You mean when the slow implementation is O(n^2) and the fast is O(n) (or slow O(n^3) and fast O(n^2))? Because I am almost sure worst case complexity stays the same. The greatest difference between the fast and the slow implementation that you will get is a constant factor in the size of the block and it only happens if the BitArray is just one block with just one deletion, in other cases (for example, deleting each odd index of a BitArray in which each block is just a very small fraction of the whole) then the performance will be comparable (if not worse for the “fast”) as they both will just degrade to the same behavior (of the “slow” algorithm) with get and set operations needing to apply shift and bitmask-and(or -or).

As a user, I would rather learn about my code being suboptimal and refactor, than have a generic version which takes an hour instead of one second for medium-sized data

I would say that this goes against the spirit of Julia, and modern languages in general, of avoiding premature optimization and “profile then optimize” (that is repeated so many times in this forum). I have a considerably large code written for my PhD, and there are some parts of it that execute for some milliseconds in executions of minutes/hours, I do not want to discover I need to copy code from Base that already works for my case, but was artificially restricted to other types when it could be a generic fallback, because of a constant-factor optimization could be implemented but it wasn’t, or even a O(n) factor. If I am doing my job right, I will profile, discover that most of the time is spent there, and implement an optimized version. However, there is great probability that such part of the code will never see more than 1% of total time, and now my developer time was wasted because some overzealous premature optimizer developer that decided to enforce this by types instead of just putting a note in the documentation.

1 Like

My understanding is that for the complexity for BitArray is something like O(mn), with m,n being the number of deletions and elements, respectively.

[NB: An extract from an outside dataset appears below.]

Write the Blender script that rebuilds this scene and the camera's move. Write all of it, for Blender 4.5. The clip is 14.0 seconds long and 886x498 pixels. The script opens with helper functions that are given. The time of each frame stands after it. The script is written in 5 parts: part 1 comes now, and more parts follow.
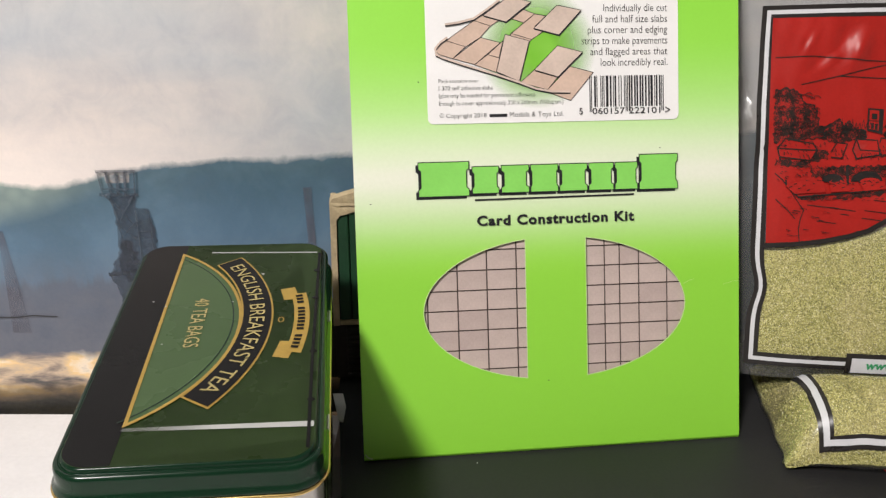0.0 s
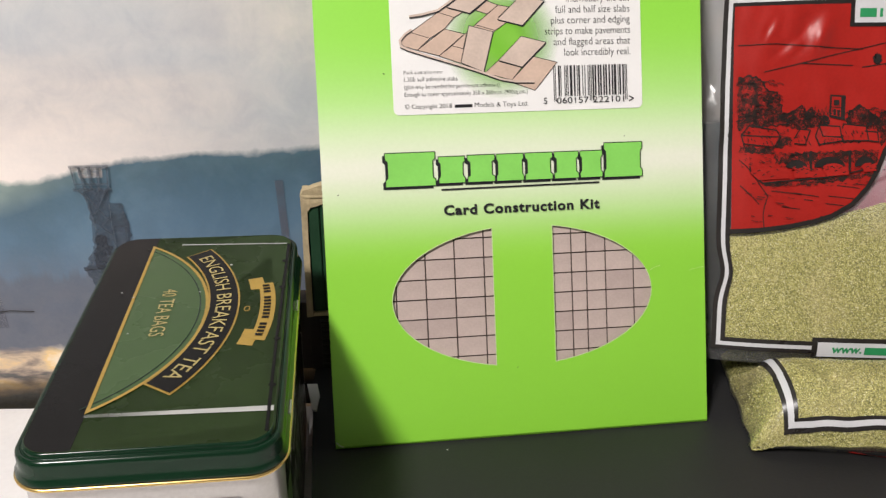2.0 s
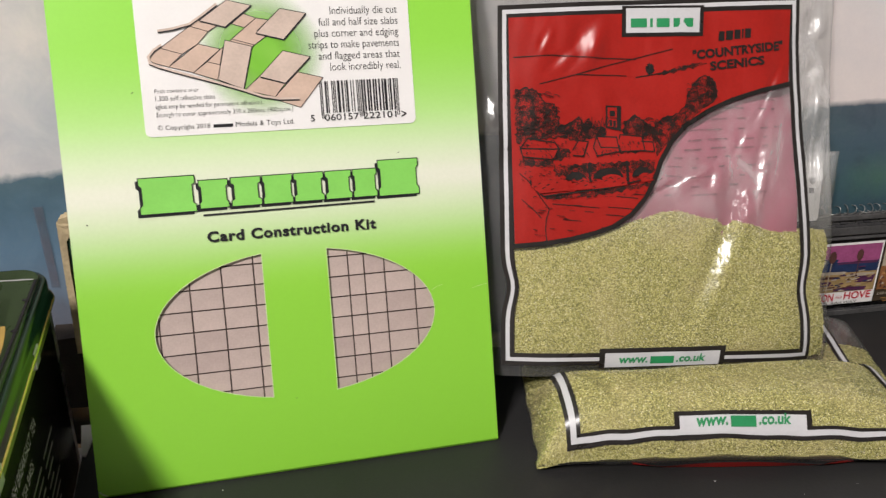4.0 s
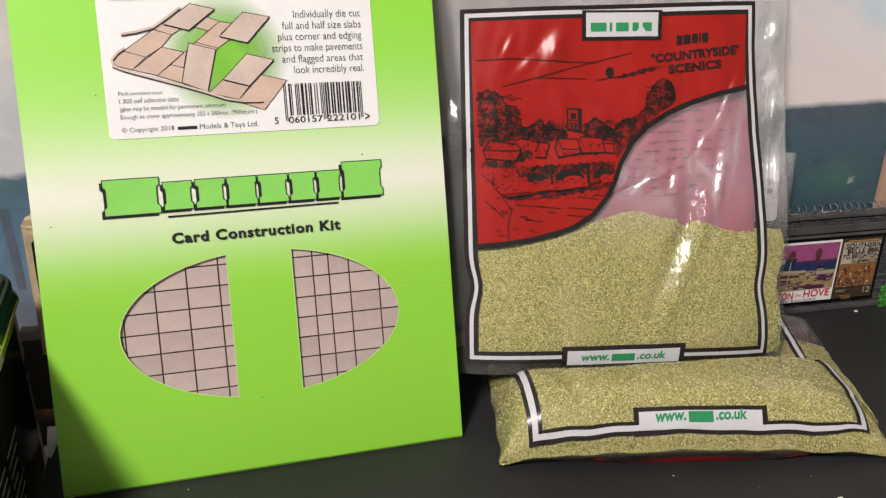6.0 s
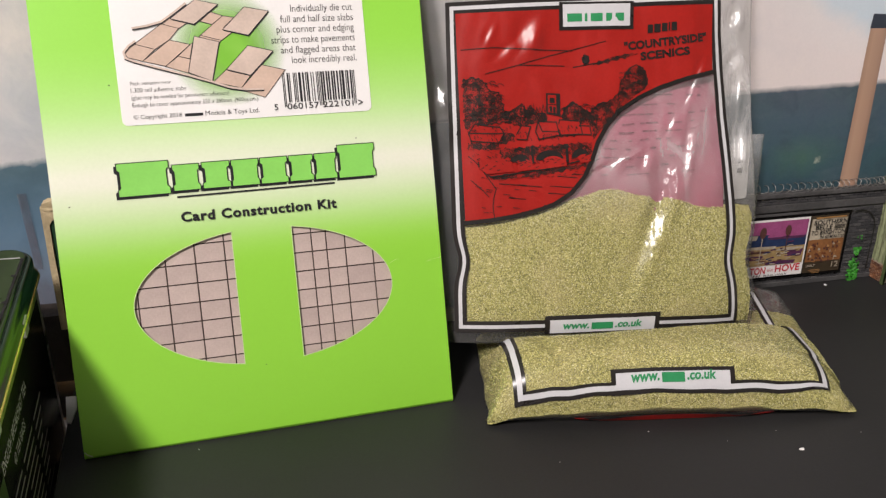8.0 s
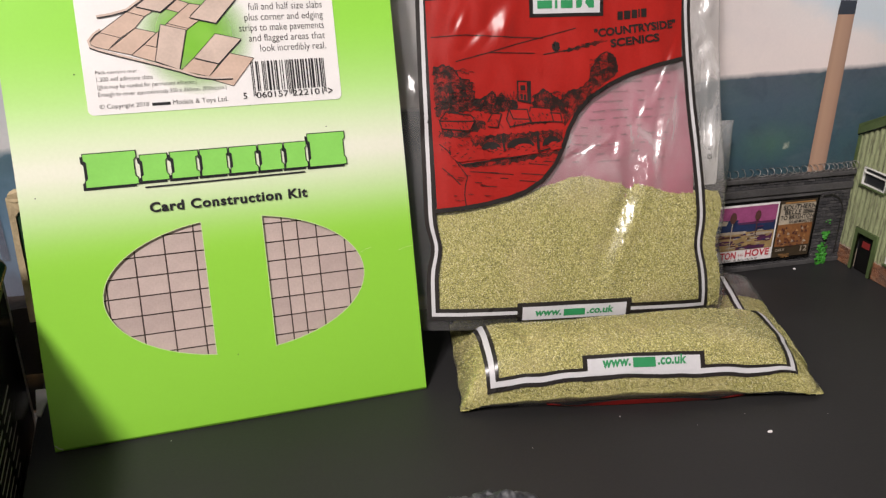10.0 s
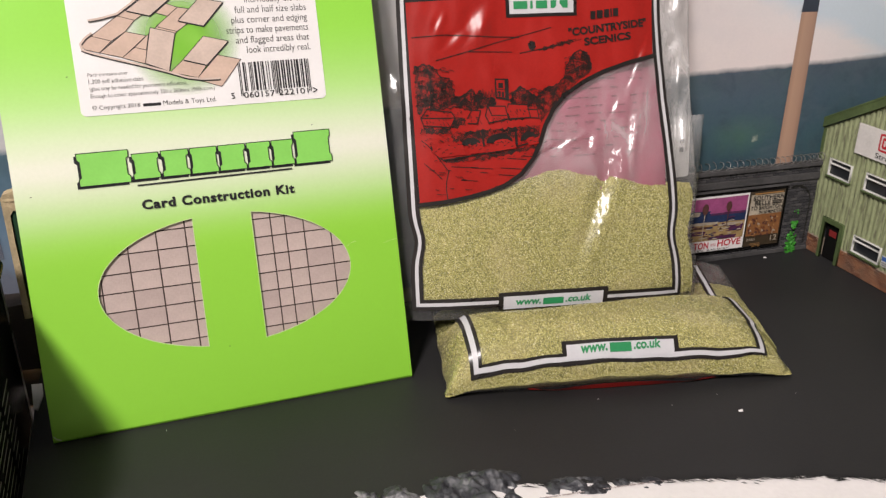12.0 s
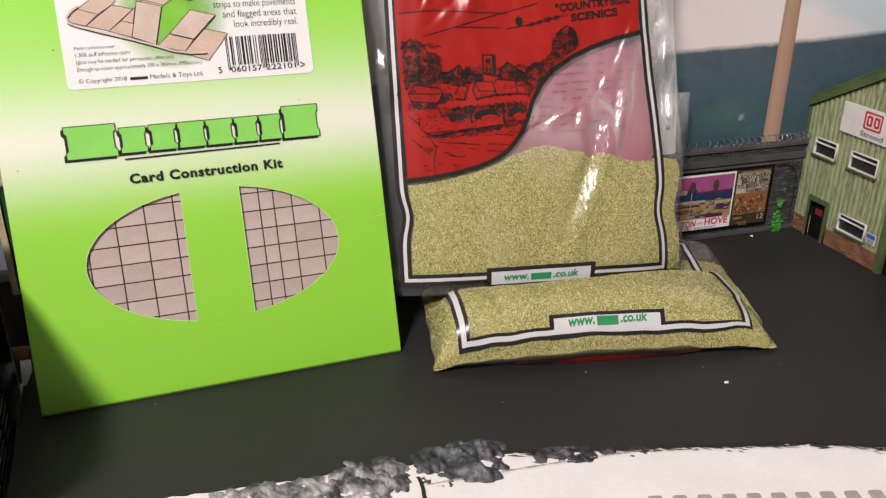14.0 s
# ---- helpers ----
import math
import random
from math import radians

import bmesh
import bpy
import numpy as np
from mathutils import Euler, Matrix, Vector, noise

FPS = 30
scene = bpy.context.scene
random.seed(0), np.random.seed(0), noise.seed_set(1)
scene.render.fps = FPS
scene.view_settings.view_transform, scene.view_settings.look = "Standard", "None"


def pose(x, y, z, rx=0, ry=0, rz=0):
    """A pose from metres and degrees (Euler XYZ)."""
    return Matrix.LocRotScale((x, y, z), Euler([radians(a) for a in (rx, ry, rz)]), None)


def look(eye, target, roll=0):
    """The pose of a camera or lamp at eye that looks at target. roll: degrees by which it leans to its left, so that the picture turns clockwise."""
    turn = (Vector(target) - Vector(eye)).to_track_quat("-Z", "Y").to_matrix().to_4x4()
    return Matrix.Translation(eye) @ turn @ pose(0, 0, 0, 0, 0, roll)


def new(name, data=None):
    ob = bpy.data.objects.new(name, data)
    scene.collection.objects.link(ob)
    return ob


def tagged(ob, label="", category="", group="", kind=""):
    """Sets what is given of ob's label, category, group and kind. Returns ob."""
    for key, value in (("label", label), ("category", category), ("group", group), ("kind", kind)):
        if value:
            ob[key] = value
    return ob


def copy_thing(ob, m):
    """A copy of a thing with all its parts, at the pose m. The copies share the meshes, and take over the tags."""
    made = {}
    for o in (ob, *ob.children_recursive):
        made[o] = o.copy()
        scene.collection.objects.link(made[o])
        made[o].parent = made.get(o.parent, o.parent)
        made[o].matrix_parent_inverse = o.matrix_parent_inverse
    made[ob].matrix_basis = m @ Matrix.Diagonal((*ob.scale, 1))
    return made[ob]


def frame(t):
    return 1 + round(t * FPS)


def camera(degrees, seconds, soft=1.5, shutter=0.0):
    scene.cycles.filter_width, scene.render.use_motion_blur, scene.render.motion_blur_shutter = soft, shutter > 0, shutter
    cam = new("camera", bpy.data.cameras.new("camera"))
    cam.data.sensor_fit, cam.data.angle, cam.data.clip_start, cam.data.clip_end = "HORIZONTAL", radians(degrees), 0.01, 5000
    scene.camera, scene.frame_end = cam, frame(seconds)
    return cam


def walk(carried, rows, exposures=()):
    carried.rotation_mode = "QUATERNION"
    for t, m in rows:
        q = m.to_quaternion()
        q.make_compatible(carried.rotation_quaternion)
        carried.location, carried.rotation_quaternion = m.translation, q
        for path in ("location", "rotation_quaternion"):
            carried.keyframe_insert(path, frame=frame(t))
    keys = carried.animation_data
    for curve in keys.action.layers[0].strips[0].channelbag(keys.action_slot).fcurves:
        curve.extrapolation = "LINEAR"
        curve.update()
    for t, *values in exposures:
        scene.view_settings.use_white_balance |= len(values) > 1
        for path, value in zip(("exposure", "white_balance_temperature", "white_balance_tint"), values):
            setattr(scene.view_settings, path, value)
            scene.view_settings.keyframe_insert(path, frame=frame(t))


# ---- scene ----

While I understand your POV about the implementation making choices for the user as premature optimization, consider that using BitArray is already an optimization which can be equally premature. If the number of elements is small, why not use Vector{Bool} etc?

No? If you check the generic/slow algorithm it already has a O(n) complexity. The code just do a constant number of operations by element of the vector, if it is a kept element, it is copied to the right position, if it is a deleted element, the offset used to compute the new position from the old position, for the next elements, is increased.

I never chose to use BitArray in my life, it is just the automatic return of broadcasted functions that return a Bool. In that sense, it is again a premature optimizer that chose it for me. I could, obviously, convert it to a Vector{Bool}, but this overhead alone could probably throw away the benefit of a “fast” algorithm for deleteat! (because, if not, then BitArrays deleteat! could be implemented more efficiently just doing this conversion) and would riddle my code of unnecessary conversions.

1 Like